What do you have to do to be successful? Oftentimes, people would consider success to be making enough money to support yourself, or having everything you want out of life. But even if you have everything you want, does that necessarily mean that people would consider you successful in every way? I mean...there's many different types of things you can be successful in. There's business success, personal success, financial success, family success, education success...etc etc etc. But is there such a thing as life success? Is there a basic formula that says whether or not we can say we had a "successful life?"
I always thought that success would mean having all your dreams come true...
If I'm going off that assumption then what the hell am I doing? Has this always been my dream? Or is this ridiculous existence acceptable because I am "working towards my dreams"...but am I really? Let's examine my dreams:
1) Travel the world
2) Own my own inn
3) Meet a man that will love me for who I am
4) Start a family
5) Have children and raise them with cultural awareness
6) Experience all that I can
7) Make enough money to take care of my parents some day
Now that I'm out of college...I just feel like if I'm not working towards these things it must be a waste of time...I mean, what have I really done in the last three months?

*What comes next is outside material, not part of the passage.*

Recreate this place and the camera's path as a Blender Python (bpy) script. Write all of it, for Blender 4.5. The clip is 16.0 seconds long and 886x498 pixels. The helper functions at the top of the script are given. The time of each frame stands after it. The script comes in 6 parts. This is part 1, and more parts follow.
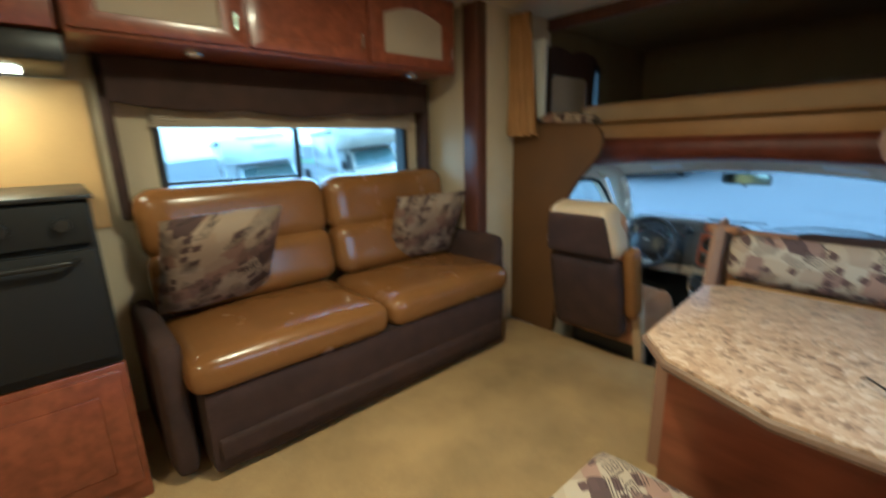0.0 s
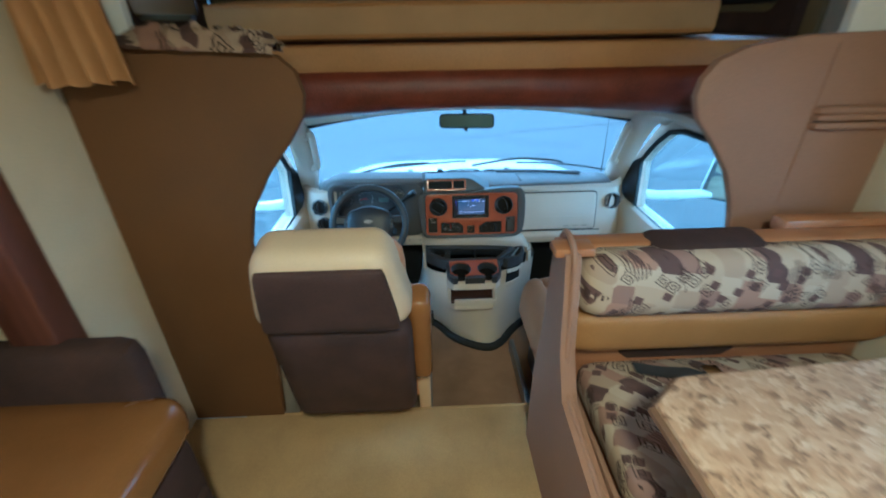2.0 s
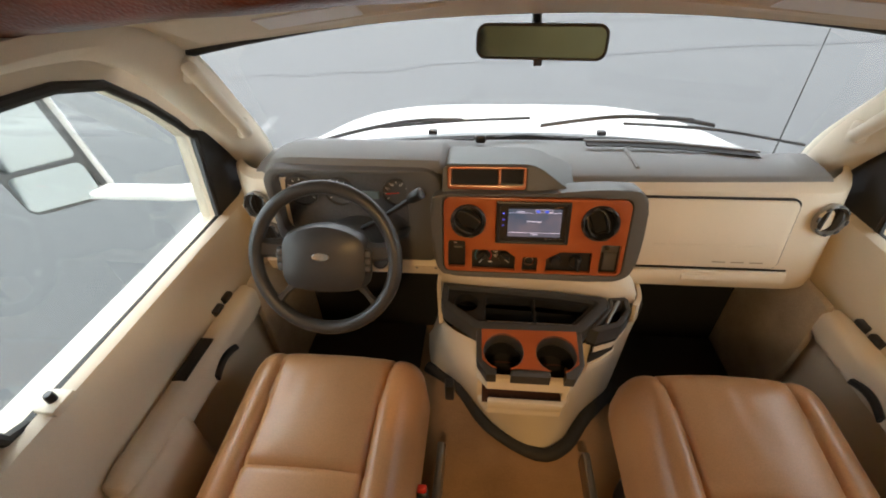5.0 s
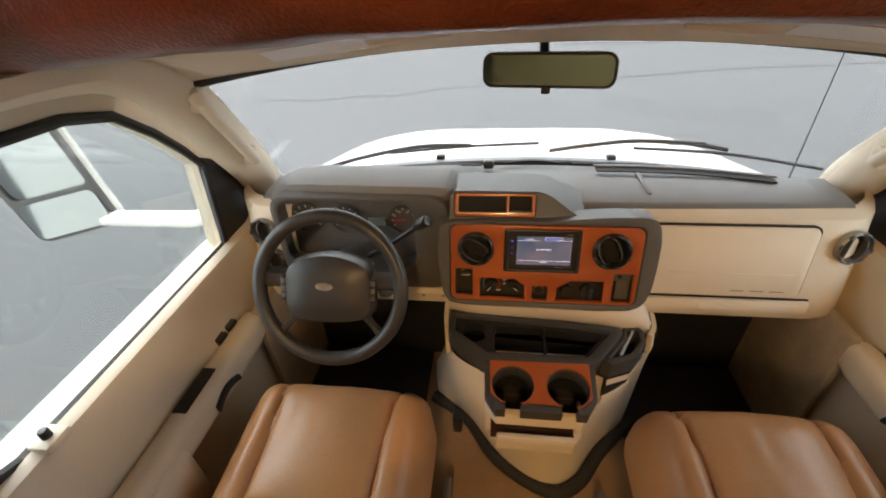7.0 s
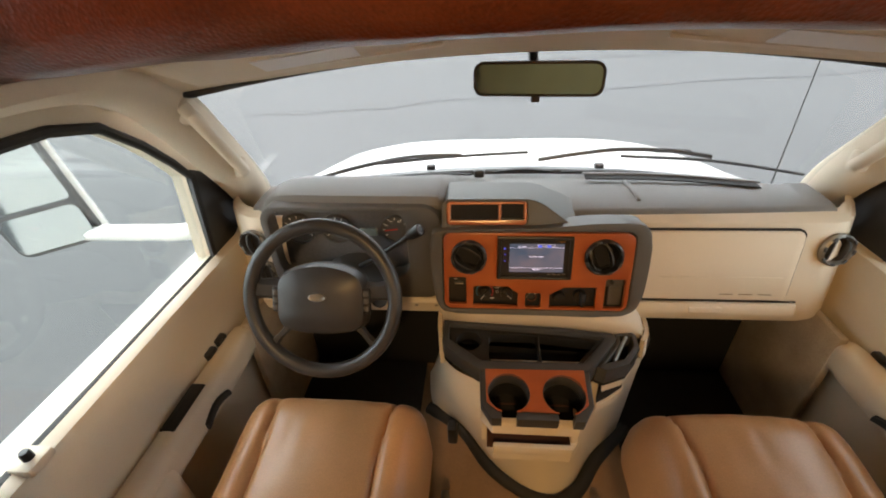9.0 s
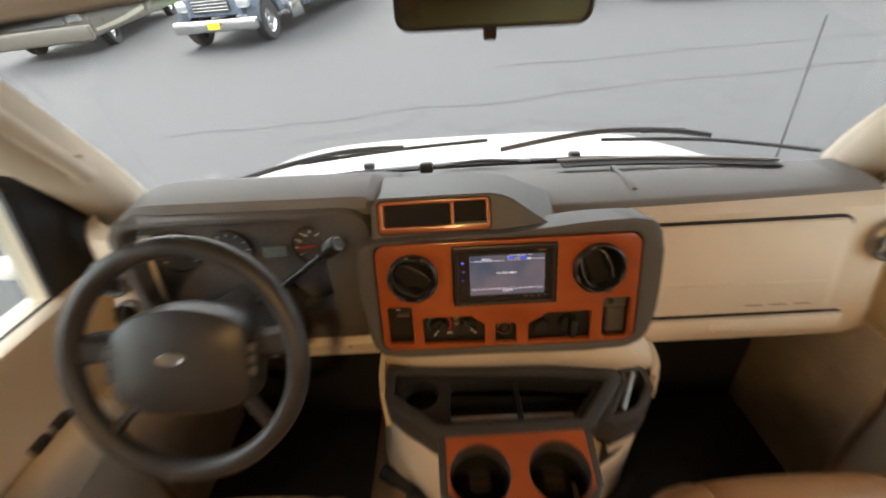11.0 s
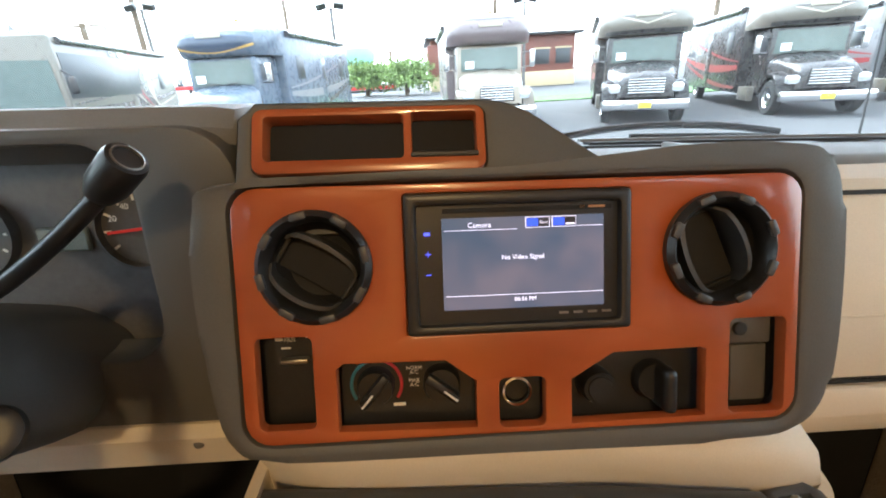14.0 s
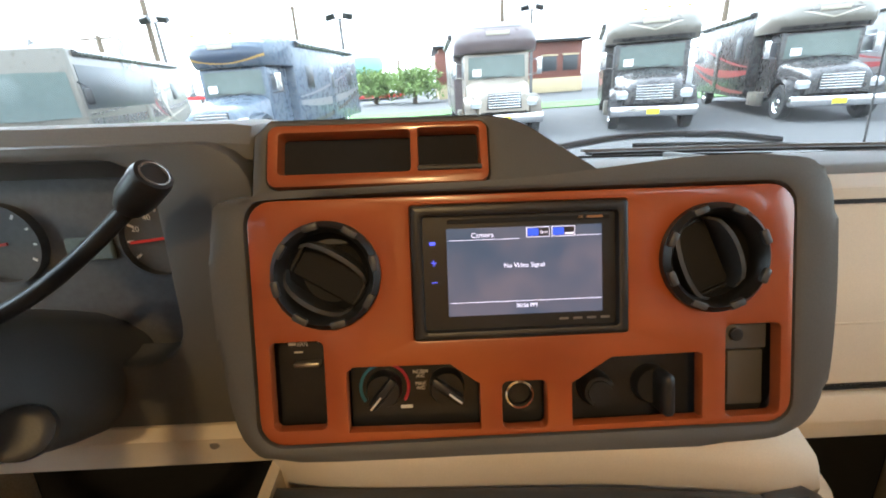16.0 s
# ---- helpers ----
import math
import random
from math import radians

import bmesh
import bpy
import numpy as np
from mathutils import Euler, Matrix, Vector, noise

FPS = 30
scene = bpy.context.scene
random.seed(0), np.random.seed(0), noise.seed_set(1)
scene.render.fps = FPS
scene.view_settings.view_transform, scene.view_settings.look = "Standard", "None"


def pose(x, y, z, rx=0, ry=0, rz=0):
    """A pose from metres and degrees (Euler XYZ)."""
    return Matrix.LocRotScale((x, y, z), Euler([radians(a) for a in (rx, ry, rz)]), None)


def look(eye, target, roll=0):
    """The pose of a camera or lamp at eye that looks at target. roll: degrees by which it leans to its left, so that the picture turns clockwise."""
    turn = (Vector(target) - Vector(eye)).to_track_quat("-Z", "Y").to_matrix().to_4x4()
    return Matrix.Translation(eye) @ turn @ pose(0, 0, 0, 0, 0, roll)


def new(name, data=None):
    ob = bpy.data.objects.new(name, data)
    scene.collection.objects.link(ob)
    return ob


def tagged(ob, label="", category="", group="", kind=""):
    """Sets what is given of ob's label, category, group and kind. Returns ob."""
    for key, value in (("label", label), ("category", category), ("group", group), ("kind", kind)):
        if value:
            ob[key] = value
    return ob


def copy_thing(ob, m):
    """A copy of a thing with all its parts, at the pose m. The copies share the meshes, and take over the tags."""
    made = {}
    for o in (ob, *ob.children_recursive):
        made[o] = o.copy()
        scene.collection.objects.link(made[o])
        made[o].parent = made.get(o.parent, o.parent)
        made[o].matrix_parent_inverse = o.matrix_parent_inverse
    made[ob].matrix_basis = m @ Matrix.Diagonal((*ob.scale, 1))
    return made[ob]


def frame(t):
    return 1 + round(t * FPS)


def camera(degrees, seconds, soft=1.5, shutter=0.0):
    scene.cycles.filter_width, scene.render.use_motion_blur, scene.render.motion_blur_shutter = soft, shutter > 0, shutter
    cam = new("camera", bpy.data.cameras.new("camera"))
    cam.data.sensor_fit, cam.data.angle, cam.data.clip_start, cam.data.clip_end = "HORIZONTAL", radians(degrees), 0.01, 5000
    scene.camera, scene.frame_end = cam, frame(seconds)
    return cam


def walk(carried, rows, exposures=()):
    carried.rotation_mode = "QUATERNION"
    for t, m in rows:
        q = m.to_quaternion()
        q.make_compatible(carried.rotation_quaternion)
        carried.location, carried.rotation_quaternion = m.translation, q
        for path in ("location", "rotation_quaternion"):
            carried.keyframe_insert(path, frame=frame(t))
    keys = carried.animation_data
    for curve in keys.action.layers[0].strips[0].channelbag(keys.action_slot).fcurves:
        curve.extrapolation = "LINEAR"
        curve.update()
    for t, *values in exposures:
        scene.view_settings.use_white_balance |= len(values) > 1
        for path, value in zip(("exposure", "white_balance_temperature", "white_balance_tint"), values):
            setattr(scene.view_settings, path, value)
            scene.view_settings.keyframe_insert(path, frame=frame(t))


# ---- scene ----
cam = camera(92.4, 16.0, soft=1.9, shutter=0.7)
PATH = [
    (0, (0.724, -0.153, 1.28), (-0.735, 1.128, 0.801), -1.5),
    (0.5, (0.592, -0.125, 1.438), (-0.535, 1.326, 0.647), -4.5),
    (1, (0.39, 0.189, 1.578), (-0.468, 1.803, 0.766), -7.7),
    (1.5, (0.055, 0.548, 1.492), (-0.336, 2.341, 0.696), -5.3),
    (2, (-0.204, 0.936, 1.452), (-0.147, 2.693, 0.499), -0.9),
    (2.5, (-0.073, 1.245, 1.474), (-0.207, 2.924, 0.395), -3.8),
    (3, (-0.132, 1.642, 1.322), (-0.276, 3.344, 0.282), -3.3),
    (3.5, (-0.168, 1.893, 1.284), (-0.226, 3.475, 0.062), -1.2),
    (4, (-0.117, 2.028, 1.237), (-0.24, 3.595, 0.0), -0.2),
    (6.5, (-0.122, 2.058, 1.22), (-0.361, 3.664, 0.053), -3.8),
    (7, (-0.115, 2.076, 1.227), (-0.348, 3.698, 0.081), -3.1),
    (7.5, (-0.129, 2.071, 1.222), (-0.369, 3.705, 0.095), -2.8),
    (8, (-0.11, 2.07, 1.224), (-0.37, 3.709, 0.107), -3.4),
    (10.5, (-0.154, 2.089, 1.149), (-0.177, 3.778, 0.077), -2.7),
    (11, (-0.086, 2.346, 1.044), (-0.123, 4.047, -0.007), -3.7),
    (11.5, (-0.081, 2.555, 0.868), (0.008, 4.301, -0.104), -1.3),
    (12, (-0.065, 2.668, 0.729), (0.074, 4.498, -0.066), -1.7),
    (12.5, (-0.066, 2.664, 0.697), (0.134, 4.544, 0.044), -0.4),
    (13, (-0.069, 2.658, 0.695), (0.027, 4.558, 0.079), -1.4),
    (13.5, (-0.074, 2.658, 0.695), (0.027, 4.563, 0.094), -1.4),
    (14, (-0.069, 2.647, 0.704), (0.019, 4.558, 0.122), -1.4),
    (14.5, (-0.069, 2.641, 0.703), (0.011, 4.554, 0.123), -1.5),
    (15, (-0.07, 2.64, 0.705), (0.002, 4.553, 0.129), -1.5),
    (15.5, (-0.066, 2.636, 0.711), (-0.011, 4.551, 0.136), -1.7),
    (16, (-0.067, 2.63, 0.711), (-0.015, 4.552, 0.16), -1.8),
]
SKY = 0.13
SCREEN = 0.31
HOUSE_LAMP = 7
EXPOSURE = [(0, 1.95, 3850, -10), (1, 2.05, 3750, -10), (2, 2.3, 3500, -13), (2.6, 2.2, 3670, -16), (3.1, 2.45, 4220, -15), (3.5, 2.5, 4850, -7), (4.2, 2.43, 6250, 7), (6.3, 2.38, 6750, 10), (8.2, 2.38, 6750, 10), (10.3, 2.43, 6750, 9), (11, 2.23, 6950, 11), (11.5, 2.08, 6850, 11), (12, 2.42, 6350, 8), (12.5, 2.82, 5800, 5), (14.5, 2.8, 5850, 5), (16, 2.64, 5850, 5)]
walk(cam, [(t, look(eye, target, roll)) for t, eye, target, roll in PATH], EXPOSURE)

# ---- world, sun, lamps ----
# The lot outside lies in a plane that leans a little against the floor of the vehicle.
LOT = pose(0, 0, -1.2, 5.5, -2.0, 0)
world = bpy.data.worlds.new("overcast_sky")
scene.world = world
world.use_nodes = True
wn, wl = world.node_tree.nodes, world.node_tree.links
sky = wn.new("ShaderNodeTexSky")
sky.sky_type, sky.sun_disc, sky.sun_elevation, sky.sun_rotation = "NISHITA", False, radians(55), radians(-30)
soft_sky = wn.new("ShaderNodeHueSaturation")
soft_sky.inputs["Saturation"].default_value = 0.25
clouds = wn.new("ShaderNodeTexNoise")
clouds.inputs["Scale"].default_value = 2.2
clouds.inputs["Detail"].default_value = 5
cloud_ramp = wn.new("ShaderNodeMapRange")
cloud_ramp.inputs["From Min"].default_value, cloud_ramp.inputs["From Max"].default_value = 0.35, 0.7
cloud_ramp.inputs["To Min"].default_value, cloud_ramp.inputs["To Max"].default_value = 0.85, 1.2
sky_gain = wn.new("ShaderNodeMixRGB")
sky_gain.blend_type = "MULTIPLY"
sky_gain.inputs[0].default_value = 1.0
wl.new(sky.outputs[0], soft_sky.inputs["Color"])
wl.new(clouds.outputs["Fac"], cloud_ramp.inputs["Value"])
wl.new(soft_sky.outputs[0], sky_gain.inputs[1])
wl.new(cloud_ramp.outputs[0], sky_gain.inputs[2])
# an overcast dome is brighter overhead than at the skyline
sky_co = wn.new("ShaderNodeTexCoord")
sky_split = wn.new("ShaderNodeSeparateXYZ")
sky_rise = wn.new("ShaderNodeMapRange")
sky_rise.inputs["From Min"].default_value, sky_rise.inputs["From Max"].default_value = 0.1, 0.9
sky_rise.inputs["To Min"].default_value, sky_rise.inputs["To Max"].default_value = 1.35, 3.8
wl.new(sky_co.outputs["Generated"], sky_split.inputs[0])
wl.new(sky_split.outputs["Z"], sky_rise.inputs["Value"])
sky_lift = wn.new("ShaderNodeMixRGB")
sky_lift.blend_type = "MULTIPLY"
sky_lift.inputs[0].default_value = 1.0
wl.new(sky_gain.outputs[0], sky_lift.inputs[1])
wl.new(sky_rise.outputs[0], sky_lift.inputs[2])
wl.new(sky_lift.outputs[0], wn["Background"].inputs["Color"])
wn["Background"].inputs["Strength"].default_value = SKY

sun = new("sun", bpy.data.lights.new("sun", "SUN"))
sun.data.energy, sun.data.angle, sun.data.color = 0.6, radians(24), (1.0, 0.96, 0.9)
sun.matrix_world = look((-7, 12, 20), (0, 0, 0))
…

1) Worked my ass of at a job
2) Started smoking weed again
3) Made some new friends that I'm not sure actually like me
4) Started a fuck buddy relationship
5) Ended a fuck buddy relationship
6) Actually had some pretty great sex (not that that really matters because I've come to realize that even if the sex was great if the ending sucked you never appreciate it in the end)
7) Missed my family like crazy
8) Felt very alone...
And then there's the constant feeling that I'm wasting time on my dreams...but then is three months really a waste of time? I mean I'm very young...but at the same time I traveled Europe in three months...so much can happen in three months!!
Am I really successful if I'm not happy?